The semi-legend of Princess Yennenga says that between the 14th and 15th century, a young princess migrates from what is now known as Northern Ghana to Burkina Faso after her father refuses to find her a husband. Her father, Mossi or Dagomba Chief Nedega, has raised Yennenga as a boy and trained her to be a master hunter and fighter, but she wants a different life for herself. When she arrived at present day Burkina Faso, she meet an elephant hunter, Riale, who also ran away from the Malinke tribe. They get married and conceived a son who they call Ouedraogo. Ouedraogo became a powerful warrior and found the Mossi Empire. Queen Yennenga is known as the mother of the Mossi in Burkina Faso and is a symbol of African feminism.

(Portrait of an African woman)

The Mossi Empire predominantly rules Burkina Faso until French colonialists interrupted their history in the late 1800’s. The Mossi however do not go down without a fight.

(A Mossi troupe)
(A Mossi Mask)

Upon colonizing the country, the French coins it The Upper Volta, a name the country keeps, even after gaining independence on August 5th, 1960. However, in 1984, Thomas Sankara, legendary freedom fighter and then president, changed the country’s name to Burkina Faso, which merges the Mossi and Dioula language, and means ‘Land of Incorruptible People.’

(Women in Kaya, Burkina Faso make bread)

 The capital city of Burkina Faso, Ougadougou, which is spelled ‘Wagadugu’ in the Mossi language, translates to ‘You are welcome home here with us.’ People from the country are called Burkinabe, a singular and plural term which means ‘Upright people.’

Tiebele, Burkina Faso, is made of beautiful architecture. Walking through the village is like going on an art excursion. Explore some of their structures here:

(Tiebele, Burkina Faso)
(The Tiebele Royal Court)
(Tiebele, Burkina Faso)
(Tiebele, Burkina Faso)

 There are around 66 known ethnic groups in Burkina Faso. More than half of the country is made up of the Mossi tribe. Other ethnicities include the Fulani, Tuareg, Bobo, Gurma, Gurunsi, Senufo, Busansi (Bissa,) Dogon, Bambara and more. The Peul (Fulani) and Tuareg are the main indigenous ethnic groups of the country. 

(Peul women sell mats in Gorom-Gorom, Burkina Faso)

Since 1966, the country has experienced 9 coup d’états, and suffers from political instability and droughts.
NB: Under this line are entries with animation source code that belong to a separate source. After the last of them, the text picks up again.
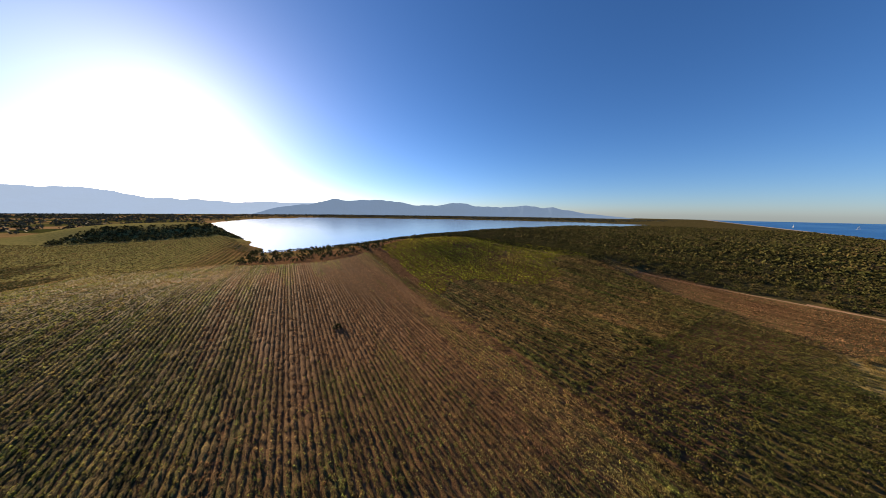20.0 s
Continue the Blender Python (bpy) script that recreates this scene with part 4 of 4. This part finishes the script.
WRAP = [two_tone("wrapped_" + k, a, b, 1.5, 0.45, 0.2, spec=0.4) for k, a, b in
        (("white", (0.17, 0.175, 0.19), (0.27, 0.27, 0.29)), ("grey", (0.10, 0.108, 0.125), (0.18, 0.188, 0.205)), ("pink", (0.33, 0.26, 0.21), (0.42, 0.34, 0.28)))]


def pad(name, corners, mat, label, category, lift=0.06):
    """A flat patch of ground with the given outline, laid over the land."""
    (ax, ay), (bx, by), (cx, cy), (dx, dy) = corners
    u, v = np.meshgrid(np.linspace(0, 1, 15), np.linspace(0, 1, 15), indexing="ij")
    wob = 0.03 * np.sin(u * 9) * np.sin(v * 7 + 1)
    x = (1 - u) * (1 - v) * ax + u * (1 - v) * bx + u * v * cx + (1 - u) * v * dx + wob * 20
    y = (1 - u) * (1 - v) * ay + u * (1 - v) * by + u * v * cy + (1 - u) * v * dy + wob * 14
    p = np.stack([x, y, land(x, y) + lift], -1).reshape(-1, 3)
    i = (np.arange(14)[:, None] * 15 + np.arange(14)).ravel()
    return tagged(fill(name, p, np.stack([i, i + 15, i + 16, i + 1], 1), mat, True), label, category, kind="structure")


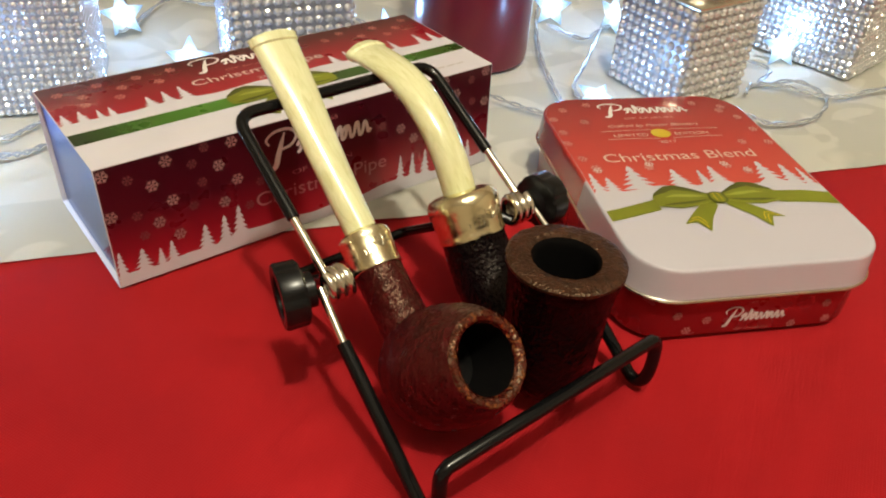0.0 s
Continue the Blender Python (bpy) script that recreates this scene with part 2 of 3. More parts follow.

Although it experiences poverty like many other places in the world, the soil is rich with natural resources like manganese, gold, copper, zinc, limestone, dolomite and more.

(Burkinabe people walking on a road)
(Burkinabe chief)


Burkinabe cuisine consists of soups, stews and milk drinks. It is known for its local strawberries. Some of the country’s dishes include TÖ (mashed millet or sorghum,) Sauce Gumbo (okra stew,) Ragout Dl’gname (vegetable stew with meat,) Poulet Bicyclette (grilled chicken with carrots and potatoes,) Rizgras (rice with meat, onions and tomatoes) and Babenda (fish stew with fermented beans and cabbage or fish.)